On the other hand, I do find the metadata feature very helpful. Here you can do something like applying your copyright and contact information to all of the images during the import. Simply choose New from the drop down options and create a preset containing your information. You can then apply this to all of your images.
Remember what I said before, you need to be generic because this affects all of the images being imported into Lightroom. When adding Keywords during import, you need to be extremely generic. If all of your photos are of a beverage, you can add keywords like Drink & Beverage. However, you might have shot on different colored backgrounds.
If you added the keyword Blue, it would be added to images shot on Yellow backgrounds. This would make no sense. So, you need to be very generic when adding keywords. Just ask yourself, Does this keyword relate to EVERY image that I’m importing? If the answer is no, then do not add that keyword to the list.
Before you can import photos into Lightroom you need to specify where these images need to be copied to. Again, if you are importing from an existing location then this option will not be available during import.
If you just installed Lightroom then you are going to see the default setting of Organize By Date.
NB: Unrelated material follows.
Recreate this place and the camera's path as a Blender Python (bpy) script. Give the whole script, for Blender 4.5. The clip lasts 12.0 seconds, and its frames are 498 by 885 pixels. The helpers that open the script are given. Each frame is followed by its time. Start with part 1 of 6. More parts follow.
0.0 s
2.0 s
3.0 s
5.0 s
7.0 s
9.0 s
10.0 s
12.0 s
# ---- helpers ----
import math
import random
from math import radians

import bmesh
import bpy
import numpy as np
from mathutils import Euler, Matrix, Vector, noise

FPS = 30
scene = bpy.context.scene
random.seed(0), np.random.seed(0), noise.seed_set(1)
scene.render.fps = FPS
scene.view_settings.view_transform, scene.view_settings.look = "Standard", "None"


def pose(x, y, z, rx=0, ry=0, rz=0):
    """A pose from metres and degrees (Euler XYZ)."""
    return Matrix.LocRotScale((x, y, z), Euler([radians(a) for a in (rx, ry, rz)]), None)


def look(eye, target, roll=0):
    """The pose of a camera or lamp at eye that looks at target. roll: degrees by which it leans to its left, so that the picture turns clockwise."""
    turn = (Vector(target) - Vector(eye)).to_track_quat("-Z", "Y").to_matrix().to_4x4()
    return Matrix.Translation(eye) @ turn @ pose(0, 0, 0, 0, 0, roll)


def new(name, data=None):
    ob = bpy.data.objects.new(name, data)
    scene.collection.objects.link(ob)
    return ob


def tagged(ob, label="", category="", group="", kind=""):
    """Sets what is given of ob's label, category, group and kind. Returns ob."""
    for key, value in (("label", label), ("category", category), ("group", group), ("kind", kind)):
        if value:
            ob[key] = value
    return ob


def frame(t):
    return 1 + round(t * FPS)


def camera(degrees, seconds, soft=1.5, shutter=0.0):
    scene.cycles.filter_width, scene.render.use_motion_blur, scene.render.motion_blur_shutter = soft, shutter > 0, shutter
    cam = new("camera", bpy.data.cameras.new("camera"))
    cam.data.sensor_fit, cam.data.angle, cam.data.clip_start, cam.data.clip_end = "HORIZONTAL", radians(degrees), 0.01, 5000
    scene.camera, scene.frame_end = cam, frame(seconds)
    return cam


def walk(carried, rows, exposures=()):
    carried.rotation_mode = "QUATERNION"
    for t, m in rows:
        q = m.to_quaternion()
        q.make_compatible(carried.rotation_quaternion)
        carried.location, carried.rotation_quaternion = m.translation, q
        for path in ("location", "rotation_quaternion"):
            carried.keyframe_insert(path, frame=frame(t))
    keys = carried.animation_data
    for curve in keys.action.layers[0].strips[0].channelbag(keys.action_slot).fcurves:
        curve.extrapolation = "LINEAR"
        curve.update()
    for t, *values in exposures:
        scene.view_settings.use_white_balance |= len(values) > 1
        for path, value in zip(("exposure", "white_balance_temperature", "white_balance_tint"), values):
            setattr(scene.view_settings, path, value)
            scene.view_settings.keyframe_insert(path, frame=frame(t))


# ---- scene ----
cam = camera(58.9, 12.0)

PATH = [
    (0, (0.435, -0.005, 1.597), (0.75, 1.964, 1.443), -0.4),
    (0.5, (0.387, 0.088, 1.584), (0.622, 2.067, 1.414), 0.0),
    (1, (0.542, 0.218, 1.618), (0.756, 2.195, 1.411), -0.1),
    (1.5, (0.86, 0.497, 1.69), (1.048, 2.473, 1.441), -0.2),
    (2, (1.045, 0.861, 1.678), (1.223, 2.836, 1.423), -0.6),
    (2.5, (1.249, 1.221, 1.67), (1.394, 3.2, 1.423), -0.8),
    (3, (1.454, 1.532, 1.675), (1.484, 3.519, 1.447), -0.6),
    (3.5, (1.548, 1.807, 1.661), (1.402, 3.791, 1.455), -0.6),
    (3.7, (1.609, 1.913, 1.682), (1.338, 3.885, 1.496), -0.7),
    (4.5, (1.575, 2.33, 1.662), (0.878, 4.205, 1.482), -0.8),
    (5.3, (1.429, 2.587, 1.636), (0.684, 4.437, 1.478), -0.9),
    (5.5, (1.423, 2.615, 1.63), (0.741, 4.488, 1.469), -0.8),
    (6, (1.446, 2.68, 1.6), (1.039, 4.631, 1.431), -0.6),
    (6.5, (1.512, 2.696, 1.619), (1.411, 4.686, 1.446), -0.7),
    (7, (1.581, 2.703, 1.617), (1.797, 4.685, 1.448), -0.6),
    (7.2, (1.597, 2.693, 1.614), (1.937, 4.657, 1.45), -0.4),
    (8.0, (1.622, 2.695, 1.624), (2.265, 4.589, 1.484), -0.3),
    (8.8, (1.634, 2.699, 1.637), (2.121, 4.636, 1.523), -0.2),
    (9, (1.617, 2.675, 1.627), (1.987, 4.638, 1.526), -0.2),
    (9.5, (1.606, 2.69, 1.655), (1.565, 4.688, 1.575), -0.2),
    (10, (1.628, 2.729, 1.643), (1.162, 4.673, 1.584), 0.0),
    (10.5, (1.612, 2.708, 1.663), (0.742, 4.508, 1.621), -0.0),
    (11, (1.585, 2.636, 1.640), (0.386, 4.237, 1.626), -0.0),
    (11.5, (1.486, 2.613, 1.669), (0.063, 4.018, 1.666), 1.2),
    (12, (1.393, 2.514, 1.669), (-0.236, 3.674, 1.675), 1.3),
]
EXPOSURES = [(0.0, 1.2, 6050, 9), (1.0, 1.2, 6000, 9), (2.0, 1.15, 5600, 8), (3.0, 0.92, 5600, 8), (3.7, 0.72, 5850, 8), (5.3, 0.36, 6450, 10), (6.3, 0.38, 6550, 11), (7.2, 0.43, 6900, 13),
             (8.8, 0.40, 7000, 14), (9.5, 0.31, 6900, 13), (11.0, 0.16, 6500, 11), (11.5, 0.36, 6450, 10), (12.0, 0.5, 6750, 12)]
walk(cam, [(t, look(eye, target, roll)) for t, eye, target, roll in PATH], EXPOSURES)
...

Do you remember what you photographed on June 27, 2010? I don’t. Organizing by date does not seem very helpful to me so I change this option from “By Date” to “Into One Folder”. Now I can organize my images with folder names that are much more easy to navigate.
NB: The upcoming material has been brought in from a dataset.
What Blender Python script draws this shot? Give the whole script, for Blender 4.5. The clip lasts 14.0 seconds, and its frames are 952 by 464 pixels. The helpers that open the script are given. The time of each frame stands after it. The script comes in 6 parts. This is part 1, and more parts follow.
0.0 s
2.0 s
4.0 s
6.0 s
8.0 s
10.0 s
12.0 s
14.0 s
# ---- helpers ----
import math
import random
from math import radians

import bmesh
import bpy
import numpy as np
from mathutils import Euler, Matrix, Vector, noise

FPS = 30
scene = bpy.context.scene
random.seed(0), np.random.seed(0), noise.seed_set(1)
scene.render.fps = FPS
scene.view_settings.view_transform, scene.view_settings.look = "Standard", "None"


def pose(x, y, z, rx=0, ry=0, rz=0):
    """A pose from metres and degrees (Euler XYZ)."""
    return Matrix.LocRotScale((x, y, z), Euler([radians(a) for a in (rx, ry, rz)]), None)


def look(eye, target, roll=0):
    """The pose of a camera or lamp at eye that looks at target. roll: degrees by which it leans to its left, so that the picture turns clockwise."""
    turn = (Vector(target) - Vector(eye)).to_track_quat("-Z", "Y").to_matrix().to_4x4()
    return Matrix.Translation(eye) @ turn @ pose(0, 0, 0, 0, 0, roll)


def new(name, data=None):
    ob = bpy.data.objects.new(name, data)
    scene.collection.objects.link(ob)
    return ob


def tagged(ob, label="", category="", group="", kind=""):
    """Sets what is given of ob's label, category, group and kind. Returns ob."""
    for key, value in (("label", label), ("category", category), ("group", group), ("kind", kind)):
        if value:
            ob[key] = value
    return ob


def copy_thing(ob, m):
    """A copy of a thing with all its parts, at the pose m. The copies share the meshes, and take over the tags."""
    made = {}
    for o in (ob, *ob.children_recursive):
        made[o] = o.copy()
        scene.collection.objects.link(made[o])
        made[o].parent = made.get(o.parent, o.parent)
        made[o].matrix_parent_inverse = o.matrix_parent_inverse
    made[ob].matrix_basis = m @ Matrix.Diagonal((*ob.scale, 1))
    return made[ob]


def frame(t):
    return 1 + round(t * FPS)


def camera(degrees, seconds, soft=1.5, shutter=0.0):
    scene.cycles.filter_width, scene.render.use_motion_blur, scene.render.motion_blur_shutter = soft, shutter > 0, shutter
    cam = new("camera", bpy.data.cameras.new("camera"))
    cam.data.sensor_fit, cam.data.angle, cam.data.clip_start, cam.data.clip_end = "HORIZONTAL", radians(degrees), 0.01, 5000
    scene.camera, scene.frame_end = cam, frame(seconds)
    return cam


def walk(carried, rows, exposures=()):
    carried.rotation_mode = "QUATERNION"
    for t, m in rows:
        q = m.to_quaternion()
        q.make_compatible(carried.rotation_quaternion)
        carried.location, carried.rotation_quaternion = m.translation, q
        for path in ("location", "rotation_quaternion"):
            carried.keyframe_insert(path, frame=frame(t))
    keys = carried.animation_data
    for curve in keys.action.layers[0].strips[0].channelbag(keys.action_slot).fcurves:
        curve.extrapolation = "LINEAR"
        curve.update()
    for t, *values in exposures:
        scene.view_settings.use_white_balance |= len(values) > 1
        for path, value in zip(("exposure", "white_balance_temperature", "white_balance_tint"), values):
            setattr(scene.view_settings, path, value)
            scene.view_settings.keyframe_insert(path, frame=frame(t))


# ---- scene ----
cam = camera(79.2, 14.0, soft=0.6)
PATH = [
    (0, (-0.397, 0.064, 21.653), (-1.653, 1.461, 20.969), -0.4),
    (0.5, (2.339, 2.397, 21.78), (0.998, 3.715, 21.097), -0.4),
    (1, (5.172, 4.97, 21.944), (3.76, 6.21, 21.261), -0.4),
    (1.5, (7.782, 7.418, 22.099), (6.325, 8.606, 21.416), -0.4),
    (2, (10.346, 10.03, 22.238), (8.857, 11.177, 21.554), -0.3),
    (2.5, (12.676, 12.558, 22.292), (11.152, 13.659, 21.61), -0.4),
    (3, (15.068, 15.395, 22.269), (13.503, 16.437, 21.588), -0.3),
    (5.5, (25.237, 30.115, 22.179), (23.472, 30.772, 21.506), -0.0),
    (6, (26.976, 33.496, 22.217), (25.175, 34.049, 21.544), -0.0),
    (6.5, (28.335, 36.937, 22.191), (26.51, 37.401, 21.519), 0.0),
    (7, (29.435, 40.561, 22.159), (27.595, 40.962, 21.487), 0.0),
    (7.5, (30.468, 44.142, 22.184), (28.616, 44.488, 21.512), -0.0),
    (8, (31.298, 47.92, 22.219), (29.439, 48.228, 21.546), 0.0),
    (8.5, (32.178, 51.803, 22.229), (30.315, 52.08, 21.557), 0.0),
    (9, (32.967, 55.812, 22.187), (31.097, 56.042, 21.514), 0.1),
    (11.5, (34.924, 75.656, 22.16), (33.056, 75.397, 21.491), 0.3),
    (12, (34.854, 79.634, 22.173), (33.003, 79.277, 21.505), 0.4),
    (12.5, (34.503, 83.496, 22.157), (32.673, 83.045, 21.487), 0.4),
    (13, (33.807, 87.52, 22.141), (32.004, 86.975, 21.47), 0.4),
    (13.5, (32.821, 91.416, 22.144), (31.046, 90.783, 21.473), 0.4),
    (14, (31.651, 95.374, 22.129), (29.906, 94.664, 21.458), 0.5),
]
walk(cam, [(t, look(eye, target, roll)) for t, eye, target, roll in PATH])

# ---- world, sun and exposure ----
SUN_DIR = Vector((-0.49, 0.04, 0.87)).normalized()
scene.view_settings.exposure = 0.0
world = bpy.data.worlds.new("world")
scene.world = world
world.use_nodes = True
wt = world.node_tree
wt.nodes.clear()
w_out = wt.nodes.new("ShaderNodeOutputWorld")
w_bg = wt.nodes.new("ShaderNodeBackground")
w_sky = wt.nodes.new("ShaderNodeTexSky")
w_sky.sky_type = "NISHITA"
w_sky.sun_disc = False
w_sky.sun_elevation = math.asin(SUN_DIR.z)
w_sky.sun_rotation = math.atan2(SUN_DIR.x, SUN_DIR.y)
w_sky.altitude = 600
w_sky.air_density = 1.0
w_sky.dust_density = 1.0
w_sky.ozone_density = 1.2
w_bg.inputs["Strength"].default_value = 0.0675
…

Now click the Into Subfolder box and enter a name that describes the images you are importing into Lightroom. You will see inside the folder structure that Lightroom instantly updates a preview showing you exactly how your new folder structure will look.
Ready to Import Photos into Lightroom
That’s it. Click the import button and you’re done. Double check to make sure that the files exist in the destination on your hard drive and now you are free to format the card in your camera. At this point, you should have all the information you need to import photos into Lightroom.